「貧すれば鈍する」という諺があるが、近ごろこれを実感することが多い。
もちろん貧乏しているわけではない。この言葉は普通、経済的困窮に陥ると精神の働きも鈍ってしまうという意味だ。だが私は、時間や心の余裕を失うことによっても知性や感覚の働きが鈍くなると思っている。
例えばライターの仕事では、スケジュールが迫ってきたり、原稿以外の雑務が重なってきたりしてイライラしてしまうと、決まって良い原稿が書けなくなる。記事の流れを把捉する力が減退し、語彙力が一時的に低下してしまうのである。つまり、時間や心の余裕がなくなって「鈍して」いるのだと言える。

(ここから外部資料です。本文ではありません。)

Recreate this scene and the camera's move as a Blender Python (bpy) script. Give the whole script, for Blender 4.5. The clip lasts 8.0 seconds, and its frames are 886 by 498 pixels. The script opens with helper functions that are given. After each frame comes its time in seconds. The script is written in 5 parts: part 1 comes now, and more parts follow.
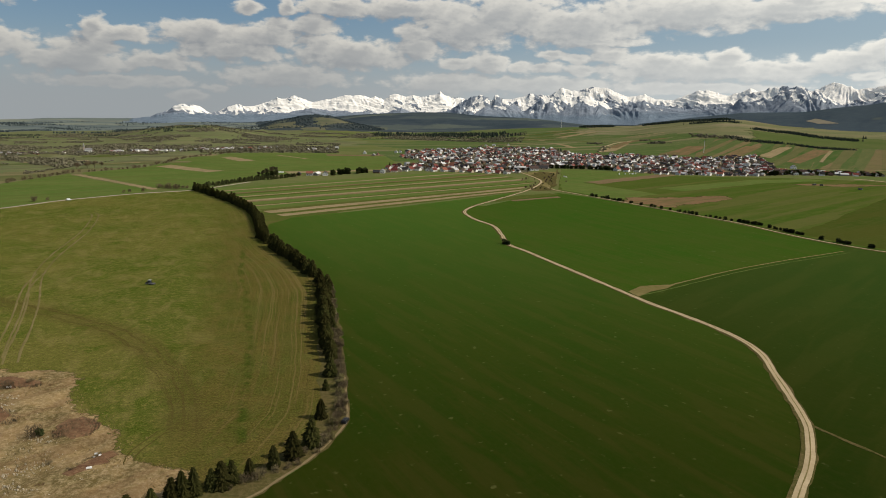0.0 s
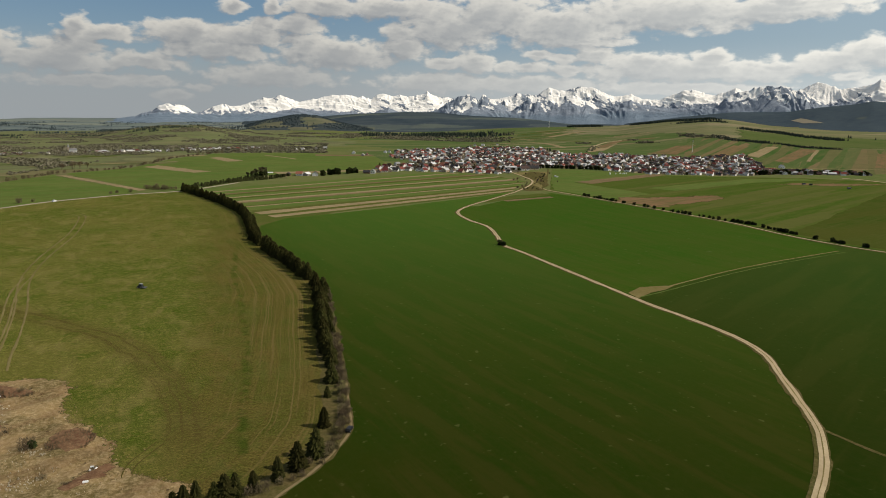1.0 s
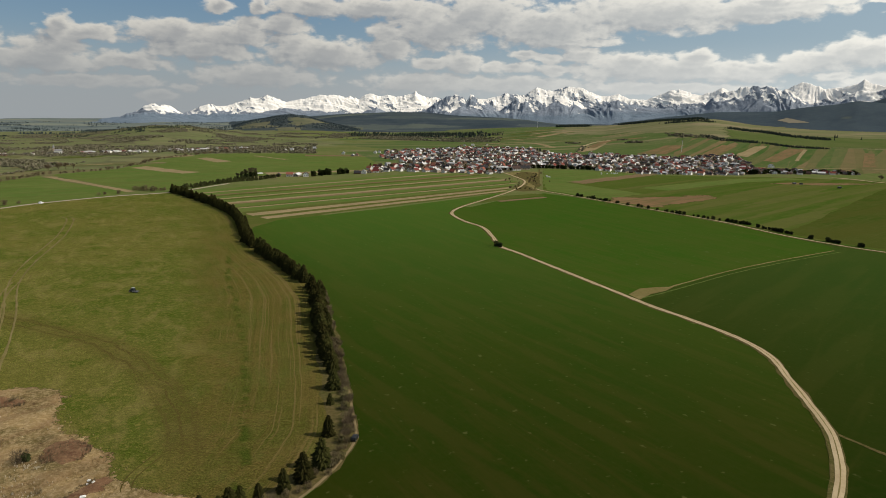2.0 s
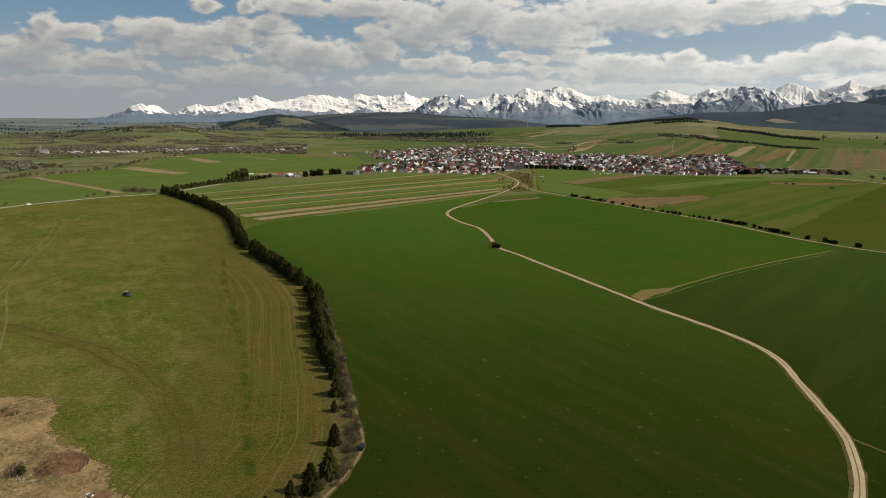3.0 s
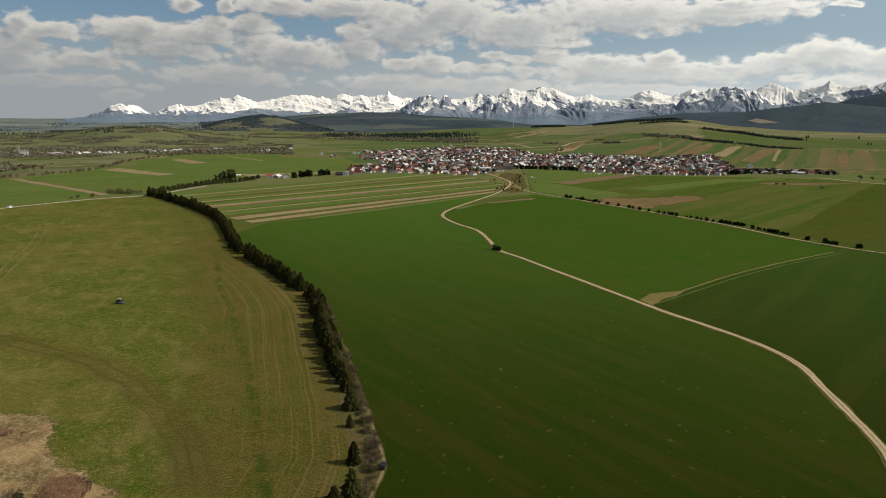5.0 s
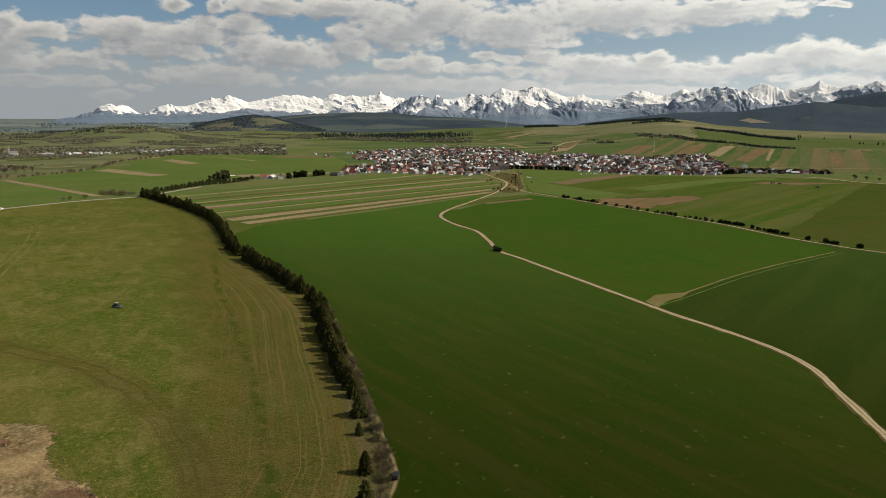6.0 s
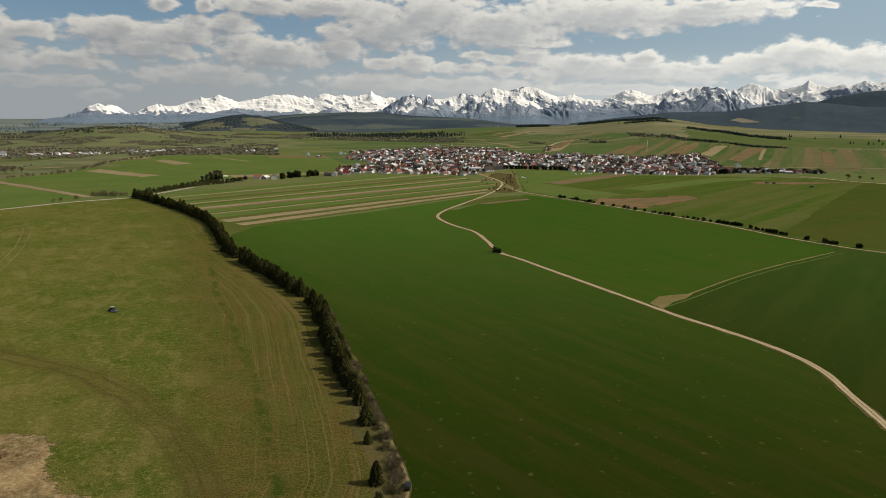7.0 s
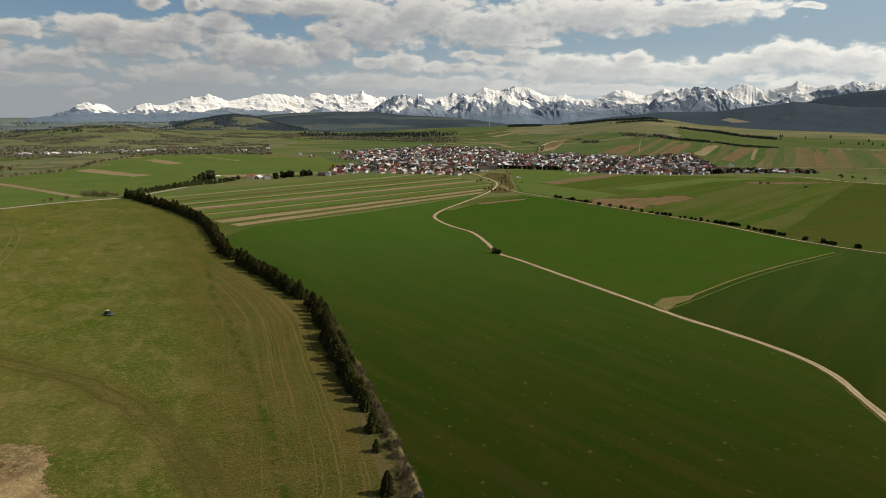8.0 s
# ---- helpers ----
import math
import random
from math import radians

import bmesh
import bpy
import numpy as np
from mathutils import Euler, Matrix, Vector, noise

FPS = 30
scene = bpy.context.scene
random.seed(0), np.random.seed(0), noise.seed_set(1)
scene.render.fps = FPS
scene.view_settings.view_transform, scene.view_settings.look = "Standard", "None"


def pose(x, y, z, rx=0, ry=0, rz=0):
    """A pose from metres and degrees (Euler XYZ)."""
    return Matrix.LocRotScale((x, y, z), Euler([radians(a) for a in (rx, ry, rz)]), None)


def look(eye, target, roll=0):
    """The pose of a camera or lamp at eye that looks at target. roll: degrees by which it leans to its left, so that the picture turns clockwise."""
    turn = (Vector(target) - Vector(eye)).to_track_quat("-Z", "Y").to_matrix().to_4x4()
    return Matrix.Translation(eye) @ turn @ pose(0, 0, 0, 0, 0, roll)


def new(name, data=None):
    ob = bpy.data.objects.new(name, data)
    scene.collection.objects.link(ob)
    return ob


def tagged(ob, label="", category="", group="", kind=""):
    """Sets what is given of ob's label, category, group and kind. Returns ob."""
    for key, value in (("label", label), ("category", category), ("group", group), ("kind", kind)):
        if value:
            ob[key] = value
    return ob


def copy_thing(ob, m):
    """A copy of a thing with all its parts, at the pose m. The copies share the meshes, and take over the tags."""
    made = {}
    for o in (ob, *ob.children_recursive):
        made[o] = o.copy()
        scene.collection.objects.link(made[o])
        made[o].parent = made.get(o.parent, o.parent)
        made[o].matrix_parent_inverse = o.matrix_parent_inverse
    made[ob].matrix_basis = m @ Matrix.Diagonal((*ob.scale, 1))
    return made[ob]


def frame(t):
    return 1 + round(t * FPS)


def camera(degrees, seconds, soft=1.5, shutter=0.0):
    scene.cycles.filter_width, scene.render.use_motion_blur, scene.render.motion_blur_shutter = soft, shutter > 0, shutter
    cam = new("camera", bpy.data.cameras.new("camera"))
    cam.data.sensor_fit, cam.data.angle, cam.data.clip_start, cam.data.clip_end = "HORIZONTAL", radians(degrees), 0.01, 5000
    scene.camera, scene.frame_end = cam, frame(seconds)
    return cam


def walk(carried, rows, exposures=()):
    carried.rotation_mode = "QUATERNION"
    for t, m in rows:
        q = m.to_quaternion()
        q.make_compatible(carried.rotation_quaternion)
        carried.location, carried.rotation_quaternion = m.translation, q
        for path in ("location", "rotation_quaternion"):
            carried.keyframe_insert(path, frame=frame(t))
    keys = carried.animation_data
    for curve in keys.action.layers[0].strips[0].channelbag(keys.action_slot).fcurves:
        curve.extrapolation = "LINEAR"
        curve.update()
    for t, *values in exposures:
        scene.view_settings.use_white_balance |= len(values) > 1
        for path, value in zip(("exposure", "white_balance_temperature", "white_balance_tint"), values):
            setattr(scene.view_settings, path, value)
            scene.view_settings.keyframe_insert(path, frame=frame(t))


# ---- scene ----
cam = camera(65.7, 8.0, soft=0.95)
PATH = [
    (0, (29.135, 10.674, 100.267), (29.032, 12.628, 99.852), 1.1),
    (0.5, (26.04, 13.23, 100.227), (25.955, 15.185, 99.811), 1.1),
    (1, (22.929, 15.82, 100.167), (22.864, 17.775, 99.752), 1.1),
    (1.5, (19.876, 18.456, 100.071), (19.829, 20.412, 99.656), 1.1),
    (3, (10.825, 26.582, 99.407), (10.828, 28.539, 98.994), 1.1),
    (3.5, (7.898, 29.351, 99.266), (7.914, 31.308, 98.853), 1.2),
    (4, (4.928, 32.101, 99.145), (4.958, 34.058, 98.732), 1.2),
    (4.5, (1.952, 34.805, 99.011), (1.994, 36.761, 98.599), 1.2),
    (6, (-6.749, 43.128, 98.46), (-6.671, 45.084, 98.049), 1.1),
    (6.5, (-9.581, 45.881, 98.363), (-9.49, 47.837, 97.952), 1.2),
    (7, (-12.363, 48.616, 98.289), (-12.258, 50.57, 97.878), 1.1),
    (7.5, (-15.104, 51.329, 98.213), (-14.986, 53.282, 97.802), 1.2),
    (8, (-17.841, 54.029, 98.154), (-17.708, 55.982, 97.742), 1.2),
]
walk(cam, [(t, look(eye, target, roll)) for t, eye, target, roll in PATH])

# ---- light: afternoon sun from the side, broken cumulus sky ----
SUN_AZ, SUN_EL = 91.0, 41.0
sun_way = Vector((math.sin(radians(SUN_AZ)) * math.cos(radians(SUN_EL)), math.cos(radians(SUN_AZ)) * math.cos(radians(SUN_EL)), math.sin(radians(SUN_EL))))
sun = new("sun", bpy.data.lights.new("sun", "SUN"))
sun.data.energy, sun.data.angle, sun.data.color = 4.2, radians(0.55), (1.0, 0.90, 0.76)
sun.matrix_world = look(sun_way * 900, (0, 0, 0))

# cumulus heaps: bearing, height above the horizon, half width, half height, in degrees
HEAPS_A = [(-29.3, 4.7, 0.8, 0.9), (-27.7, 4.5, 2.4, 0.5), (-29.8, 3.3, 2.1, 0.9), (-30.7, 2.6, 3.5, 0.8), (-24.9, 2.7, 2.3, 0.6),
           (-21.7, 4.8, 3.4, 0.8), (-19.8, 3.7, 3.5, 0.7), (-16.0, 5.7, 1.3, 0.5), (-17.3, 4.8, 3.2, 0.8), (-13.4, 5.8, 1.5, 0.7),
           (-10.6, 3.7, 4.5, 1.0), (-5.6, 5.3, 1.4, 0.7), (-5.2, 4.3, 1.6, 0.9), (-37.5, 6.8, 3.0, 0.7)]
HEAPS_B = [(-12.6, 4.4, 1.3, 0.6), (-18.4, 6.9, 1.2, 0.4), (-11.6, 7.2, 3.1, 0.6), (-6.1, 7.2, 5.7, 0.7), (-1.5, 5.8, 3.5, 1.5),
           (-1.9, 3.2, 1.6, 0.4), (0.4, 3.3, 1.4, 0.6), (-2.6, 1.6, 4.2, 0.7), (-15.5, 1.9, 4.4, 0.8), (-28.0, 1.2, 4.7, 0.4),
           (-21.2, 0.9, 0.8, 0.3), (-23.2, 0.2, 1.2, 0.4), (-15.5, 7.0, 0.6, 0.5), (-36.0, 3.6, 2.6, 0.9)]
HEAPS_C = [(2.1, 6.8, 4.1, 1.5), (7.4, 6.0, 4.5, 1.5), (15.5, 7.0, 7.2, 1.2), (21.7, 7.1, 5.7, 0.8), (23.6, 7.5, 4.5, 0.4),
           (9.4, 4.9, 2.9, 0.3), (0.5, 3.1, 1.4, 0.6), (4.3, 3.0, 2.2, 0.4), (5.6, 4.0, 1.1, 0.3), (7.5, 3.7, 1.0, 0.4),
           (10.0, 3.9, 1.4, 0.7), (13.6, 3.4, 3.3, 0.7), (18.5, 3.8, 1.5, 0.5)]
HEAPS_D = [(17.1, 2.8, 8.2, 0.8), (23.1, 2.9, 2.9, 0.5), (26.9, 3.4, 2.2, 0.7), (29.6, 4.0, 2.9, 0.9), (34.1, 3.6, 2.6, 0.8),
           (27.6, 2.4, 0.8, 0.3), (8.0, 2.8, 1.4, 0.4), (4.5, 1.6, 6.9, 0.6), (15.9, 1.5, 7.3, 0.4), (31.5, 2.0, 3.1, 0.6),
           (30.5, 7.4, 1.0, 0.2), (37.5, 2.6, 3.0, 0.8)]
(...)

もうだいぶ前のことだが、私の友人は映画監督を目指すにあたり「貧乏は覚悟している」と言い、実際に狭い部屋で寝起きしアルバイトをしながらシナリオを書く生活を続けていた。その友人は、夢を叶えるにはそういう苦労が必要だ、と考えている節があったと私は記憶している。これは、言わば一種の精神論である。
もちろん映画監督になるとなれば色んな経験が必要だろうから、友人の考えを丸ごと否定するつもりはないが、心の余裕まで失ってしまったら、良いシナリオを書くのは難しいだろう。
私はどうも、ライターとか映画監督とか、つまりクリエイターになろうとする者に、精神論の陥穽に落ちて「貧すれば鈍する」状態になってしまう人が少なくない気がする。
心の余裕は必要だ。そして、それは自分の力で手に入れなくてはならないと思う。